Ratio analysis using financial statements as a tool for performing stock valuation can be limited as well. The efficient-market hypothesis (EMH), for example, asserts that financial markets are "informationally efficient. " In consequence of this, one cannot consistently achieve returns in excess of average market returns on a risk-adjusted basis, given the information available at the time the investment is made. While the weak form of this hypothesis argues that there can be a long run benefit to information derived from fundamental analysis, stronger forms argue that fundamental analysis like ratio analysis will not allow for greater financial returns.

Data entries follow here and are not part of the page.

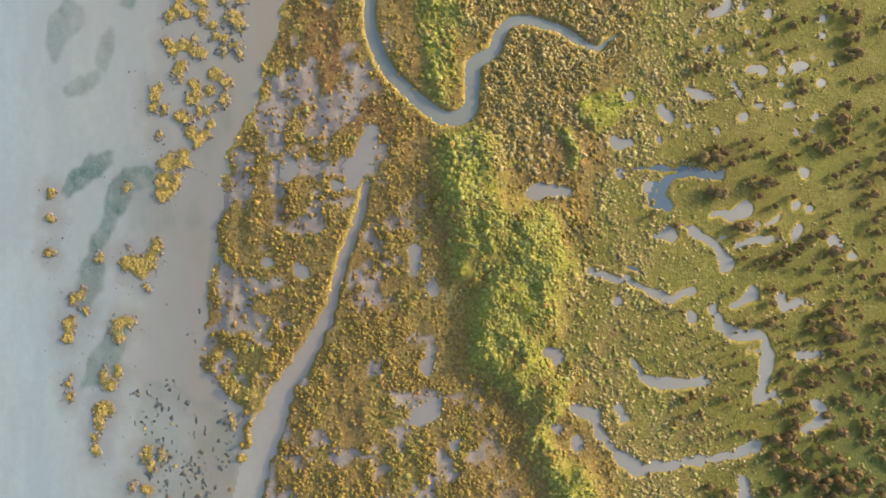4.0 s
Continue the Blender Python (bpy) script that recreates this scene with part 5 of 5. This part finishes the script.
# weed beds and silty shoals that show through the shallow water
wisp = grain(GX * 0.9 + GY * 0.5, GY * 0.6 - GX * 0.35, 5.0, 4, 22.0)
at_sea = 1 - ease(-1.2, 0.0, shore)
weed_soft = np.clip(beds * (0.95 + 0.5 * grain(GX + 0.5 * GY, GY * 0.7, 2.4, 4, 60.0)) + 0.25 * ease(0.0, 0.4, beds) * wisp, 0, 1) * at_sea * ease(-2.0, 1.2, creek + 0.8 * grain(GX, GY, 6.0, 2, 23.0))
weed_soft = np.maximum(weed_soft, 0.3 * ease(0.0, 0.5, grain(GX * 0.9 + GY * 0.4, GY * 0.6 - GX * 0.3, 10.0, 5, 24.0)) * ease(-34.0, -14.0, shore) * (1 - ease(-5.0, -1.0, shore)) * ease(215.0, 190.0, GY))
north_silt = ease(70.0, 230.0, GY + 10 * grain(GX, GY, 20.0, 3, 36.0)) * (0.25 + 0.75 * ease(-3.0, -24.0, shore + 3 * grain(GX * 1.5, GY * 0.5, 9.0, 3, 46.0)))
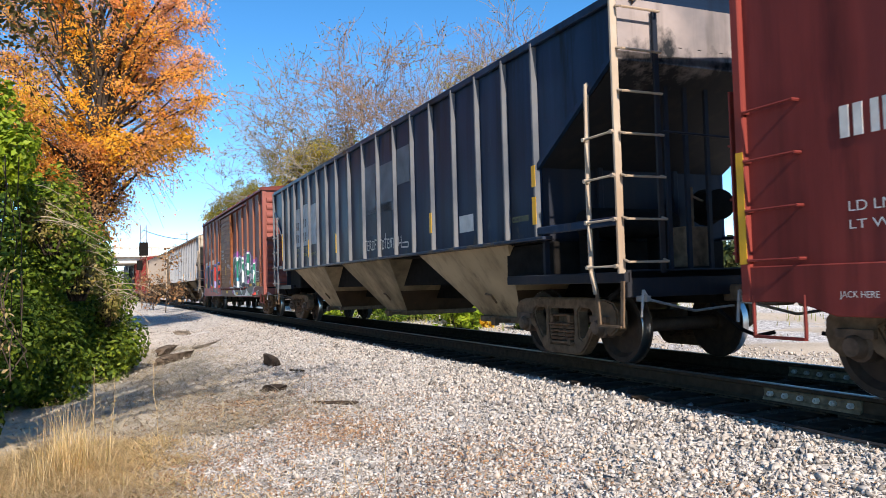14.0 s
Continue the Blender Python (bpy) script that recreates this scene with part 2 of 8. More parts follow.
RAIL = plain("rusted_rail_web", (0.060, 0.040, 0.026), 0.85, 0.1, 0.35, 12)
RAILTOP = plain("polished_railhead", (0.30, 0.28, 0.26), 0.4, 1.0, 0.1)
WOODTIE = plain("creosoted_old_tie_wood", (0.030, 0.023, 0.018), 0.9, 0.0, 0.5, 7)
GREYWOOD = plain("weathered_grey_wood", (0.20, 0.17, 0.14), 0.9, 0.0, 0.45, 8)
ZINC = plain("galvanised_bolt_steel", (0.55, 0.55, 0.52), 0.5, 0.2, 0.2)
YELLOW = plain("faded_reflective_yellow", (0.68, 0.37, 0.03), 0.5, 0.0, 0.12, 5)
WHITE = plain("white_stencil_paint", (0.62, 0.60, 0.57), 0.6, 0.0, 0.15, 6)
BLACK = plain("black_stencil_paint", (0.022, 0.022, 0.024), 0.55, 0.0, 0.3, 6)
BARK = plain("dark_bark", (0.055, 0.042, 0.034), 0.95, 0.0, 0.4, 8)
GREYBARK = plain("pale_grey_bark", (0.27, 0.24, 0.215), 0.95, 0.0, 0.35, 8)
CONCRETE = plain("pale_bridge_concrete", (0.50, 0.48, 0.44), 0.9, 0.0, 0.15, 0.8)
BEDSTONE = plain("grey_track_bed_stone", (0.42, 0.41, 0.39), 0.95, 0.0, 0.45, 22)

# ---- mesh tools ----


class B:
    """Vertices and faces of one part."""

    def __init__(self):
        self.v, self.f = [], []

    def add(self, vs, fs):
        k = len(self.v)
        self.v += [tuple(p) for p in vs]
        self.f += [tuple(i + k for i in f) for f in fs]
        return self

    def box(self, x0, x1, y0, y1, z0, z1):
        return self.hexa([(x0, y0, z0), (x1, y0, z0), (x1, y1, z0), (x0, y1, z0), (x0, y0, z1), (x1, y0, z1), (x1, y1, z1), (x0, y1, z1)])

    def hexa(self, p):
        return self.add(p, [(3, 2, 1, 0), (4, 5, 6, 7), (0, 1, 5, 4), (1, 2, 6, 5), (2, 3, 7, 6), (3, 0, 4, 7)])

    def beam(self, p, q, w, h, up=(0, 0, 1)):
        p, q = Vector(p), Vector(q)
        d = (q - p).normalized()
        s = d.cross(Vector(up))
        s = (s if s.length > 1e-4 else d.cross(Vector((1, 0, 0)))).normalized()
        u = s.cross(d)
        s, u = s * w / 2, u * h / 2
        return self.hexa([p - s - u, p + s - u, q + s - u, q - s - u, p - s + u, p + s + u, q + s + u, q - s + u])

    def tube(self, p, q, r, n=8, r1=None):
        p, q = Vector(p), Vector(q)
        d = (q - p).normalized()
        s = d.cross(Vector((0, 0, 1)))
        s = (s if s.length > 1e-3 else d.cross(Vector((1, 0, 0)))).normalized()
        u = s.cross(d)
        r1 = r if r1 is None else r1
        ring = [(math.cos(6.2832 * i / n), math.sin(6.2832 * i / n)) for i in range(n)]
        vs = [p + (s * c + u * e) * r for c, e in ring] + [q + (s * c + u * e) * r1 for c, e in ring]
        return self.add(vs, [(i, (i + 1) % n, n + (i + 1) % n, n + i) for i in range(n)] + [tuple(range(n))[::-1], tuple(range(n, 2 * n))])

    def prism(self, pts, x0, x1):
        """A polygon in (y, z) from x0 to x1."""
        n = len(pts)
        vs = [(x0, y, z) for y, z in pts] + [(x1, y, z) for y, z in pts]
        return self.add(vs, [(i, (i + 1) % n, n + (i + 1) % n, n + i) for i in range(n)] + [tuple(range(n))[::-1], tuple(range(n, 2 * n))])

    def prismy(self, pts, y0, y1):
        """A polygon in (x, z) from y0 to y1."""
        n = len(pts)
        vs = [(x, y0, z) for x, z in pts] + [(x, y1, z) for x, z in pts]
        return self.add(vs, [(i, (i + 1) % n, n + (i + 1) % n, n + i) for i in range(n)] + [tuple(range(n))[::-1], tuple(range(n, 2 * n))])

    def lathe(self, prof, n=28, c=(0, 0, 0)):
        """A profile of (x, radius) turned round the x axis through c."""
        vs = [(c[0] + x, c[1] + r * math.cos(6.2832 * i / n), c[2] + r * math.sin(6.2832 * i / n)) for x, r in prof for i in range(n)]
        fs = [(k * n + i, k * n + (i + 1) % n, (k + 1) * n + (i + 1) % n, (k + 1) * n + i) for k in range(len(prof) - 1) for i in range(n)]
        return self.add(vs, fs + [tuple(range(n))[::-1], tuple(range((len(prof) - 1) * n, len(prof) * n))])

    def mesh(self, name, material, bevel=0.0, smooth=False):
        me = bpy.data.meshes.new(name)
        me.from_pydata(self.v, [], self.f)
        bm = bmesh.new()
        bm.from_mesh(me)
        bmesh.ops.recalc_face_normals(bm, faces=bm.faces)
        if bevel:
            bmesh.ops.bevel(bm, geom=[e for e in bm.edges if e.is_manifold and e.calc_face_angle(0) > 0.6], offset=bevel, segments=1, affect="EDGES", clamp_overlap=True)
        bm.to_mesh(me)
        bm.free()
        if smooth:
            me.shade_smooth()
            me.set_sharp_from_angle(angle=0.7)
        me.materials.append(material)
        return me


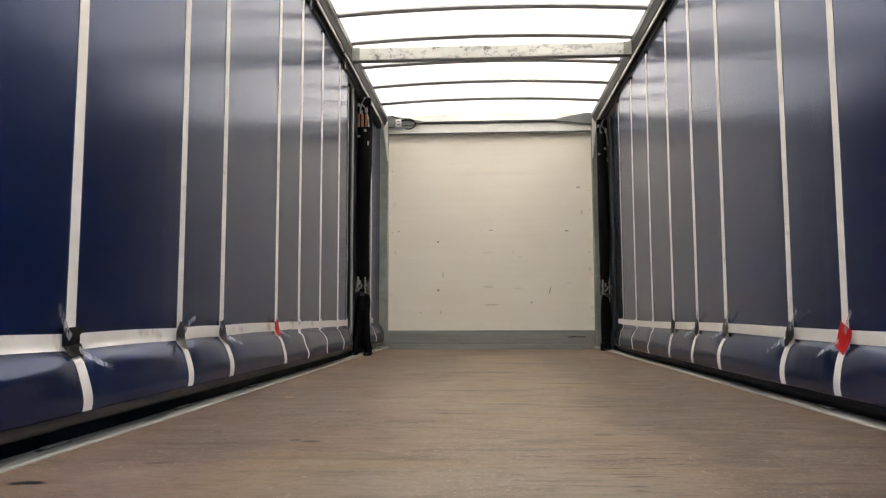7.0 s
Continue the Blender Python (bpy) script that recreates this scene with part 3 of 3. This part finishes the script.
def band_height(s, y):
    if s > 0:
        return 0.287 + 0.003 * y + 0.004 * math.sin(2.0 * y) - 0.012 * bell(y, 0.05, 0.4)
    sag = 0.0
    for a, b in zip((0.8,) + STRAPS[-1], STRAPS[-1]):
        if a < y < b and b - a < 1.0:
            sag = 0.004 * math.sin(math.pi * (y - a) / (b - a))
    return 0.3 + 0.0035 * max(0.0, y - 1.6) + sag - 0.003 * math.sin(1.6 * y - 1.2)


def band(s, y0, y1, ob):
    ny = max(6, int((y1 - y0) / 0.04))
    ys = [y0 + (y1 - y0) * k / ny for k in range(ny + 1)]
    rows = [[on_curtain(s, y, band_height(s, y) + 0.0245 * v, 0.002 + 0.0005 * math.sin(5 * y)) for y in ys] for v in (1, 0.5, 0, -0.5, -1)]
    part("horizontal_strap", grid(rows, (s * 0.0018, 0, 0)), WEB, ob, "soiled white webbing strap", smooth=True)


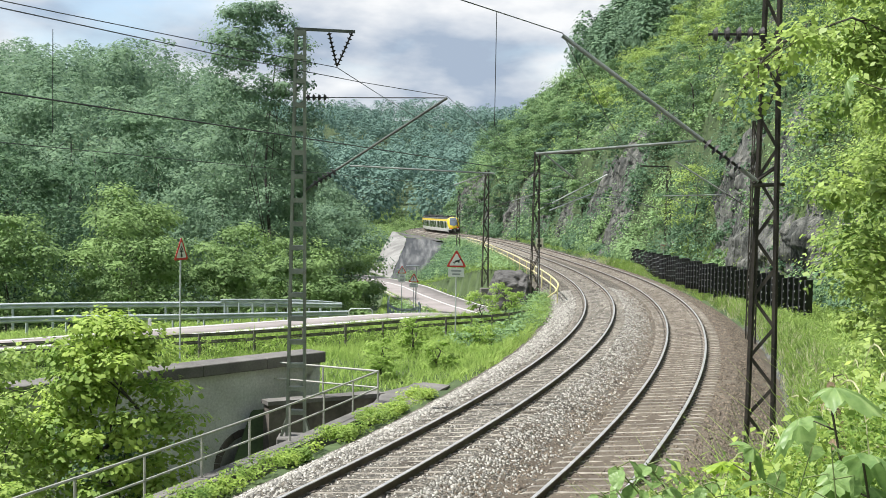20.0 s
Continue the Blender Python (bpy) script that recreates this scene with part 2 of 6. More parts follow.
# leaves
# bluish distance haze is mixed into the next two leaf colours
L_FAR = leafy("hazed_far_wood_leaves", (0.085, 0.155, 0.14), (0.215, 0.325, 0.262), 0.18, 0.9, 0.1, scale=0.11, island=0.06)
L_LEFT = leafy("hazed_valley_tree_leaves", (0.11, 0.185, 0.13), (0.275, 0.40, 0.24), 0.40, 0.75, 0.15, scale=0.22, island=0.15)
L_CLIFF = leafy("cliff_shrub_leaves", (0.095, 0.175, 0.085), (0.33, 0.475, 0.21), 0.28, 0.75, 0.15, scale=0.22, island=0.2)
L_TOP = leafy("ridge_tree_leaves", (0.10, 0.17, 0.115), (0.235, 0.35, 0.21), 0.28, 0.8, 0.12, scale=0.15, island=0.15)
L_SIDE = leafy("roadside_bush_leaves", (0.12, 0.20, 0.085), (0.34, 0.48, 0.18), 0.36, 0.7, 0.15, scale=0.3, island=0.2)
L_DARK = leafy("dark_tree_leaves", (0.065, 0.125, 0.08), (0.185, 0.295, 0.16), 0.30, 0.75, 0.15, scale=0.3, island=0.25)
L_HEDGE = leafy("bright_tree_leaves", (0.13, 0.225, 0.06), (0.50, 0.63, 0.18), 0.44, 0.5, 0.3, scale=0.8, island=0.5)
L_BUSH = leafy("maple_bush_leaves", (0.13, 0.24, 0.06), (0.52, 0.65, 0.15), 0.42, 0.6, 0.2, scale=0.9, island=0.3)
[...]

In another view on stock markets, technical analysts argue that sentiment is as much if not more of a driver of stock prices than is the fundamental data on a company like its financials. Behavioral economists attribute the imperfections in financial markets to a combination of cognitive biases such as overconfidence, overreaction, representative bias, information bias, and various other predictable human errors in reasoning and information processing. These audiences also see limits to ratio analysis as a predictor of stock market returns.

At the management and investor level, ratio analysis using financial statements can also leave out a number of important aspects of a firm's success, such as key intangibles, like brand, relationships, skills, and culture. These are primary drivers of success over the longer term even though they are absent from conventional financial statements.

Other disadvantages of this type of analysis is that if used alone it can present an overly simplistic view of the company by distilling a great deal of information into a single number or series of numbers. Also, changes in the information underlying ratios can hamper comparisons across time and inconsistencies within and across the industry can also complicate comparisons.